Giuseppe è sempre rimasto premurosamente vicino a Fedora anche in questa condizione di progressiva fragilità, poi si vede che il peso della situazione – nonostante che la figlia venisse praticamente tutti i giorni a fare loro visita e chiedere se avevano bisogno – si è fatto per lui insopportabile, insieme ai timori per il futuro. E così ha pensato di farla finita per entrambi, con la stessa dinamica vista quattro giorni prima, il 7 ottobre, a Castelfranco, dove il 92enne Enzo Manzini ha sgozzato la moglie 88enne Maria Capitati, affetta da Alzheimer, e poi si è gettato nel vuoto. Non è da escludere che, vista la vicinanza delle due tragedie, la notizia abbia avuto un effetto in qualche modo suggestivo, facendo esplodere stanchezza e paure.

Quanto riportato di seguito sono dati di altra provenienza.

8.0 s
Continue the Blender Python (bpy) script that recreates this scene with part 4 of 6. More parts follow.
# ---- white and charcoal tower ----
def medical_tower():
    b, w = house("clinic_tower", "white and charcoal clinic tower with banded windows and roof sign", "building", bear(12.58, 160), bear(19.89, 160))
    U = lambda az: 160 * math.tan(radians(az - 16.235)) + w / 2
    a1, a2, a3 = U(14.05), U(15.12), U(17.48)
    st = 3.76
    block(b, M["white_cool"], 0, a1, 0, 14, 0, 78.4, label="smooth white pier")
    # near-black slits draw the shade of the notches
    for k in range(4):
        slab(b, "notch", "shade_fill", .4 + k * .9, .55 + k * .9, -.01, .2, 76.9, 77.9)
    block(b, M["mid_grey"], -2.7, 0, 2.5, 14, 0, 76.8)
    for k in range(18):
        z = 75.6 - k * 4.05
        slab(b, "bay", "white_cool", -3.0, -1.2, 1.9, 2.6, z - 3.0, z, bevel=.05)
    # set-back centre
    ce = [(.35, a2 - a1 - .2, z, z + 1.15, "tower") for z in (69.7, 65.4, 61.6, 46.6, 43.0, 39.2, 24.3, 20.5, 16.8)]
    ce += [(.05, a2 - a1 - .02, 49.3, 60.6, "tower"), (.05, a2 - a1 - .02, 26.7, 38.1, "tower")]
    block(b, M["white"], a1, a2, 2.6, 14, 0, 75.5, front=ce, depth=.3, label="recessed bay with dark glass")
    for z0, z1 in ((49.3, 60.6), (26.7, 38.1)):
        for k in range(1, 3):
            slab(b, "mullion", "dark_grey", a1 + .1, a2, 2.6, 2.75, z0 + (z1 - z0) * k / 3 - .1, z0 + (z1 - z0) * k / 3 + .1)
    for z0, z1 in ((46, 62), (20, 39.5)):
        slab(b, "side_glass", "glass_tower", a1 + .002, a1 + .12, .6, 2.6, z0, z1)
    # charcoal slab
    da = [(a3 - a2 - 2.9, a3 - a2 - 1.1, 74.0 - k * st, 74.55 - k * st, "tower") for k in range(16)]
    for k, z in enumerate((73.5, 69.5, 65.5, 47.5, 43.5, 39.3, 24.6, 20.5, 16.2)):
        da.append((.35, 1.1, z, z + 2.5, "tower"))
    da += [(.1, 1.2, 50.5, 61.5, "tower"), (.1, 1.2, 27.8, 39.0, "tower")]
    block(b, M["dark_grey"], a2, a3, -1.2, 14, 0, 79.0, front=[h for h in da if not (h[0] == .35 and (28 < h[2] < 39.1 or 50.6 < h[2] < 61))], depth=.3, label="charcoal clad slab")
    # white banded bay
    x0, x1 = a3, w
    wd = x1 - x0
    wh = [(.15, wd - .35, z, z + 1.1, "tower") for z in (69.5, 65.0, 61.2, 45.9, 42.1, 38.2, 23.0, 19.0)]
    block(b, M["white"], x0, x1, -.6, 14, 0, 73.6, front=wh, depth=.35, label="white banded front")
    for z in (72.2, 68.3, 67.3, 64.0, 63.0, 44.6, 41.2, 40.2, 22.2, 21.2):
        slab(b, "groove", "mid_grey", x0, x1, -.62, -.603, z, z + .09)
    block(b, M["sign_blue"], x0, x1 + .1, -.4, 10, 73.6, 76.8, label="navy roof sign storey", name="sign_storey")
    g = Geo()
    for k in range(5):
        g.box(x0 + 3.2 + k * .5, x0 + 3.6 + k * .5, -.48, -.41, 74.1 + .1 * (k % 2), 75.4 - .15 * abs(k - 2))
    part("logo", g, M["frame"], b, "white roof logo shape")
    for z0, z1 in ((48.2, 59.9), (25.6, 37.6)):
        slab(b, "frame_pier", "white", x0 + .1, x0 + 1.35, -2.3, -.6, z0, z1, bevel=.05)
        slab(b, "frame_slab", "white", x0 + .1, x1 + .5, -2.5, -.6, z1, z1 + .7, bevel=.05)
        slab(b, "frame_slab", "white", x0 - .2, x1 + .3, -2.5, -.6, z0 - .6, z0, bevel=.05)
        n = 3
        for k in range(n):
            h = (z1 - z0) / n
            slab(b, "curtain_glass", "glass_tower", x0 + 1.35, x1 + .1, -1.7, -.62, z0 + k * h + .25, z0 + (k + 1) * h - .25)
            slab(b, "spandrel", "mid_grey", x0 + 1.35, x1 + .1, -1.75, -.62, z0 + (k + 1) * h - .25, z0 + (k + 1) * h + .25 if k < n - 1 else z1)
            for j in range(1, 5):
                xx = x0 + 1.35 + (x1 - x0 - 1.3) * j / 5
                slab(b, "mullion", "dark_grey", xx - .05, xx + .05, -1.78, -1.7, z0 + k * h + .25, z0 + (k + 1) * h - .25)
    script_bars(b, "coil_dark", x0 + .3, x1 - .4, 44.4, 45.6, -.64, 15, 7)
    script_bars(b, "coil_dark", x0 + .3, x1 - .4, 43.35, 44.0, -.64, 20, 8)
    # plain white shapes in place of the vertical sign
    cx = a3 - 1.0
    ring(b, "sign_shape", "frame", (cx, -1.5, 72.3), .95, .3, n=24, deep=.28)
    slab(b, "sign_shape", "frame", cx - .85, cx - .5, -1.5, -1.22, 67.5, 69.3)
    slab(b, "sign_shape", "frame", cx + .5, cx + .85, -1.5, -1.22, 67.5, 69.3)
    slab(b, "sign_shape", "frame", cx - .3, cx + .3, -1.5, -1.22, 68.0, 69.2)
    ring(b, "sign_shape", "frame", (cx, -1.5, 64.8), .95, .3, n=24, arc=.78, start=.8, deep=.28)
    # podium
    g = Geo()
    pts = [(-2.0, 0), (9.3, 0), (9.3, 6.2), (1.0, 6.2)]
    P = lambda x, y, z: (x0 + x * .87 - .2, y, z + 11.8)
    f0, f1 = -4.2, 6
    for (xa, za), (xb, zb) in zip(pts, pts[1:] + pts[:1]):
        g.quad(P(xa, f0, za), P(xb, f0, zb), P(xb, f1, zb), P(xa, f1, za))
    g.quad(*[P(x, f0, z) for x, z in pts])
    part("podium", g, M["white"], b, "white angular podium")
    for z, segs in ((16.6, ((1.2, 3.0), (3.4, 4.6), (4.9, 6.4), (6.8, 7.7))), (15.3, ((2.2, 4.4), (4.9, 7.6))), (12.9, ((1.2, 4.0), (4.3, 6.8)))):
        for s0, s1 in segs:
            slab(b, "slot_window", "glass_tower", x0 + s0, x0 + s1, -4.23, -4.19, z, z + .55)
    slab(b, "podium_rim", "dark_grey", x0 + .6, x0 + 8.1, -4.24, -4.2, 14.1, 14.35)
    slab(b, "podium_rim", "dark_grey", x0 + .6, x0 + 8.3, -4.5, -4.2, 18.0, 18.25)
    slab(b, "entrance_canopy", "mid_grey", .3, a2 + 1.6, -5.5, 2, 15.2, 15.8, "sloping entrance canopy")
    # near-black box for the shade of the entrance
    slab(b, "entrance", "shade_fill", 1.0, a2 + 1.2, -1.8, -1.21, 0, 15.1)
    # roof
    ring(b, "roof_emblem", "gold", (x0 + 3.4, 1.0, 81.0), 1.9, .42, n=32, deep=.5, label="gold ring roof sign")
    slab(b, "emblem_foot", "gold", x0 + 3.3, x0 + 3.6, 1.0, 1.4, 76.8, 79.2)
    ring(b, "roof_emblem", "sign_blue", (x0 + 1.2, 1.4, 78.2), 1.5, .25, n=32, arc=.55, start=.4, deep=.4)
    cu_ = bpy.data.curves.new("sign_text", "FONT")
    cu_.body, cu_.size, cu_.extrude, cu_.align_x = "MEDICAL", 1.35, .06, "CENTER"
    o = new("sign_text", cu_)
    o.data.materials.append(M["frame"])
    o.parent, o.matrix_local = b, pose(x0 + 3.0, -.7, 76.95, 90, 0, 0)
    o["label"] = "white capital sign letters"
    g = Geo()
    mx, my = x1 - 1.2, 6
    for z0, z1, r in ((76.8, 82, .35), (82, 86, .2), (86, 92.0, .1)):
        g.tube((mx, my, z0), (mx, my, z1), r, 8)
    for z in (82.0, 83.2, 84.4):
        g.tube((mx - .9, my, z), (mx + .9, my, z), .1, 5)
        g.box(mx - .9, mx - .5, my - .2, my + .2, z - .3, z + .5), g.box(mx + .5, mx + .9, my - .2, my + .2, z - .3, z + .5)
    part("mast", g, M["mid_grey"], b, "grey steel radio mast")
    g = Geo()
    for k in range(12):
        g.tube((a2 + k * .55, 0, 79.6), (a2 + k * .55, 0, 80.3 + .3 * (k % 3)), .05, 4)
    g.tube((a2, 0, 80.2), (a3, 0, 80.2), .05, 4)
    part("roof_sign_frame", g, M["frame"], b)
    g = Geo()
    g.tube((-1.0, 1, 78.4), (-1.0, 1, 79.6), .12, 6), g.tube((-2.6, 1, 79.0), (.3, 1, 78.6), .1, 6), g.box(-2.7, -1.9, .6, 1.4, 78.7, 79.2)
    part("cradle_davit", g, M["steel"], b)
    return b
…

È confermato comunque che Giuseppe ha lasciato un biglietto in cui ha spiegato alla figlia le motivazioni di questo suo duplice tragico gesto, da ricondurre sostanzialmente al peso dei problemi di salute della moglie, che però non avrebbe mai voluto abbandonare. Ecco dunque il pensiero di farla finita insieme, così come era successo a Castelfranco. Probabilmente la donna è stata strangolata nel sonno, senza avere il tempo di accorgersi di nulla. Il biglietto conferma la lucidità con cui l’anziano ha agito nel silenzio del suo dramma interiore.